Friends, let’s talk gold. The latest data from the CFTC is screaming caution. As of the week ending May 6th, speculative net longs in COMEX gold futures have plummeted by a hefty 3,558 contracts, landing at 112,307 contracts – a level we haven’t seen in 14 months! This isn’t a minor dip; it’s a significant shift in sentiment.
What does this mean? It suggests that the smart money – the large speculators – are rapidly reducing their bullish bets on gold. They’re either covering shorts or outright going short, anticipating a price correction. This is a classic sign of weakening momentum.

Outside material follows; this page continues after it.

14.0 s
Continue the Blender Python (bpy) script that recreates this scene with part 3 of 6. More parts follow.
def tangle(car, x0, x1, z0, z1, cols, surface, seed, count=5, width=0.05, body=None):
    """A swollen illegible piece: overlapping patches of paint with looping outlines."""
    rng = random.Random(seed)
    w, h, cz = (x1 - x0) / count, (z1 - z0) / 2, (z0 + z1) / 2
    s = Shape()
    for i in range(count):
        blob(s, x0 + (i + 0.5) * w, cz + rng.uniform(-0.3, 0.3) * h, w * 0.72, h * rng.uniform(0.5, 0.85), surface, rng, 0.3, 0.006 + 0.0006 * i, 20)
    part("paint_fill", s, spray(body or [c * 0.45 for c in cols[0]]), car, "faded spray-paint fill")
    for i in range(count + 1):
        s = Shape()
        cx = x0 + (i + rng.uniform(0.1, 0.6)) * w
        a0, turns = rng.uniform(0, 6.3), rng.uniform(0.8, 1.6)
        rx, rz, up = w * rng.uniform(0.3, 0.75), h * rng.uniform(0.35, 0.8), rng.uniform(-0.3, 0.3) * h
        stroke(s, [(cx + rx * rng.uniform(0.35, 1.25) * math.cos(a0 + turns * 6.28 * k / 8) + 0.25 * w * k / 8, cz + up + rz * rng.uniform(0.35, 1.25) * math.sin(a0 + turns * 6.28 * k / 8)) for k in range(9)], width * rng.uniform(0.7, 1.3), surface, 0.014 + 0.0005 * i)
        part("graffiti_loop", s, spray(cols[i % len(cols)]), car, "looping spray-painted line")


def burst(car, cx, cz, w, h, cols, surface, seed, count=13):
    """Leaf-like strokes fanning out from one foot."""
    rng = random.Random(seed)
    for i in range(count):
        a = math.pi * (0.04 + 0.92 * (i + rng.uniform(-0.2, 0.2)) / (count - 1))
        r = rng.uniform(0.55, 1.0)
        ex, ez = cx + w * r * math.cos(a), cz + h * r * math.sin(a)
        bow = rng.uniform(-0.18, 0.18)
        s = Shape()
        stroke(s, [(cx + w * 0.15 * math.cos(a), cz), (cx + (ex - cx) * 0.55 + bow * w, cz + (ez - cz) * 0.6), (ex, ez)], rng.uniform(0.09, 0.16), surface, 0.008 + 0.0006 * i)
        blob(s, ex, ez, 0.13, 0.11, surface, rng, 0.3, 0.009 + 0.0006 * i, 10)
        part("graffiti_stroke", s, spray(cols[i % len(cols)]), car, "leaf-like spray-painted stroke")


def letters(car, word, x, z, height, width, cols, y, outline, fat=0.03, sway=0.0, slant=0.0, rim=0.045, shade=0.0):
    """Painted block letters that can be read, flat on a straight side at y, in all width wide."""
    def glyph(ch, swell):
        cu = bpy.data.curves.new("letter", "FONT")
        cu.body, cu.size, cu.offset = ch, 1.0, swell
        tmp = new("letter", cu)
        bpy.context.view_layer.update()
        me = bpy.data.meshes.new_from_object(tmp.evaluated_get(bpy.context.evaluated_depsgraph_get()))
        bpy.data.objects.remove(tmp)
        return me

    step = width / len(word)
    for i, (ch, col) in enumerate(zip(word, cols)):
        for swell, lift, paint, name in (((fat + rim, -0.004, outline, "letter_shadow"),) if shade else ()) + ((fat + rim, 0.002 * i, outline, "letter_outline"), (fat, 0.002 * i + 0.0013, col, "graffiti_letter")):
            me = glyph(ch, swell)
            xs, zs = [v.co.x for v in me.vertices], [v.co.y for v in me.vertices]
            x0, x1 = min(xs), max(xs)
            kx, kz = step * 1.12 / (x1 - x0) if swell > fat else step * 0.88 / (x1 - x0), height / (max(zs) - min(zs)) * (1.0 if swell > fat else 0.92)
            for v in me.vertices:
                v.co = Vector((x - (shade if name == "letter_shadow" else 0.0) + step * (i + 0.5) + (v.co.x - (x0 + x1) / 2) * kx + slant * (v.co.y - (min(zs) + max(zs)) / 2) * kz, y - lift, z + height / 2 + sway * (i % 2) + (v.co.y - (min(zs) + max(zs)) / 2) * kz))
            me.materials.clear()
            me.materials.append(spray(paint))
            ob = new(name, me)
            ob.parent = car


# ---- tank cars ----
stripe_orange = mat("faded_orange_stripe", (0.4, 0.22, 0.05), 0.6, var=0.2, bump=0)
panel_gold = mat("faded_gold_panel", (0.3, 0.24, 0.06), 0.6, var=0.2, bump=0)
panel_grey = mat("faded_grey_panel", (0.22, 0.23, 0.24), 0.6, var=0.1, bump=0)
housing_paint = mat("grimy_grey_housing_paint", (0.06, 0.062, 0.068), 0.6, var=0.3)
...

Let’s break it down. Speculative net longs represent the difference between contracts betting on gold prices increasing (longs) and those betting on a decrease (shorts). A falling net long position indicates either increasing short bets or decreasing long bets, or a combination of both. It’s a key indicator that professional traders are using.

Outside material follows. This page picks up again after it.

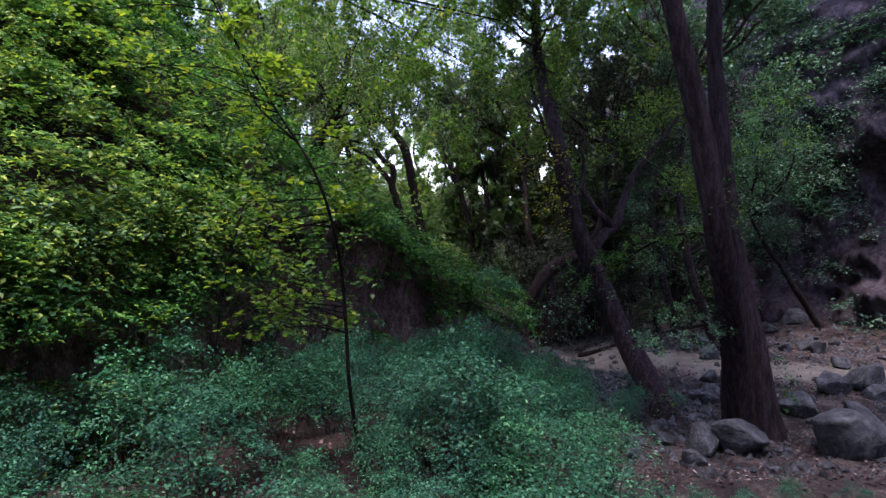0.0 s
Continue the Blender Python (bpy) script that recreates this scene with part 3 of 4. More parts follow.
make_tree("forked_tree", "slender forked trees with dark trunks on top of the bank",
          [[(-0.66, 22.5, 2.2, 0.23), (-0.7, 22.5, 3.0, 0.207), (-0.77, 22.52, 3.65, 0.189), (-0.94, 22.54, 4.6, 0.177), (-1.14, 22.57, 5.69, 0.171), (-1.24, 22.58, 6.24, 0.171), (-1.44, 22.6, 7.06, 0.159), (-1.77, 22.64, 7.61, 0.146), (-2.18, 22.69, 8.08, 0.122), (-2.72, 22.76, 8.56, 0.104), (-3.26, 22.83, 8.84, 0.0854), (-4.07, 22.93, 9.0, 0.061)],
           [(-1.9, 22.65, 7.75, 0.11), (-2.2, 22.7, 8.3, 0.0915), (-2.52, 22.73, 9.11, 0.0732), (-2.7, 22.8, 10.5, 0.0366)],
           [(-1.9, 22.65, 7.7, 0.104), (-1.91, 22.65, 8.7, 0.0854), (-1.84, 22.64, 9.24, 0.0732), (-1.7, 22.6, 10.6, 0.0366)],
           [(-1.0, 22.35, 2.3, 0.2), (-1.05, 22.35, 3.2, 0.183), (-1.2, 22.37, 4.11, 0.165), (-1.6, 22.42, 4.72, 0.152), (-1.8, 22.45, 5.26, 0.14), (-1.93, 22.46, 5.73, 0.134), (-1.89, 22.46, 6.33, 0.11), (-2.26, 22.5, 6.67, 0.0976), (-2.6, 22.54, 7.14, 0.0915), (-2.86, 22.58, 7.68, 0.0793), (-3.06, 22.6, 8.35, 0.0671), (-3.39, 22.64, 9.4, 0.0427)],
           [(-1.95, 22.47, 5.8, 0.104), (-2.4, 22.52, 6.33, 0.0976), (-2.66, 22.55, 6.67, 0.0854), (-3.06, 22.6, 6.94, 0.0732), (-3.4, 22.65, 7.14, 0.061), (-3.73, 22.69, 7.68, 0.0488), (-4.0, 22.72, 8.6, 0.0305)],
           [(-1.84, 22.64, 9.24, 0.07), (-1.3, 22.4, 10.8, 0.06), (-0.4, 22.2, 12.2, 0.04), (0.8, 22, 13, 0.02)],
           [(-3.39, 22.64, 9.4, 0.05), (-3.8, 22.5, 11, 0.04), (-4.4, 22.4, 12.6, 0.02)]],
          M_DARKBARK, M_FAR, 23, (0.85, (7, 5), 2.6, 2, 19000), 0.085, False, high=0.55)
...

Now, many of you are probably wondering, ‘Is this the end of the gold rally?’ While it’s too early to say definitively, this data is a flashing yellow – maybe even orange – light. We’ve enjoyed a phenomenal run, fueled by geopolitical uncertainty and inflation fears. But markets rarely move in a straight line.
Here’s a little background. CFTC’s Commitment of Traders (COT) reports provides a breakdown of positions held by various market participants. They categorize traders into Commercials (hedging), Non-Commercials (large speculators), and Non-Reportables (small speculators). Monitoring these shifts can give you a crucial edge.
Keep a close eye on upcoming economic data and geopolitical events. A stronger dollar or signals of easing inflation could further dampen the appetite for gold. Don’t get complacent! Protect your positions and be prepared for potential volatility. This is a time for disciplined trading, not blind faith.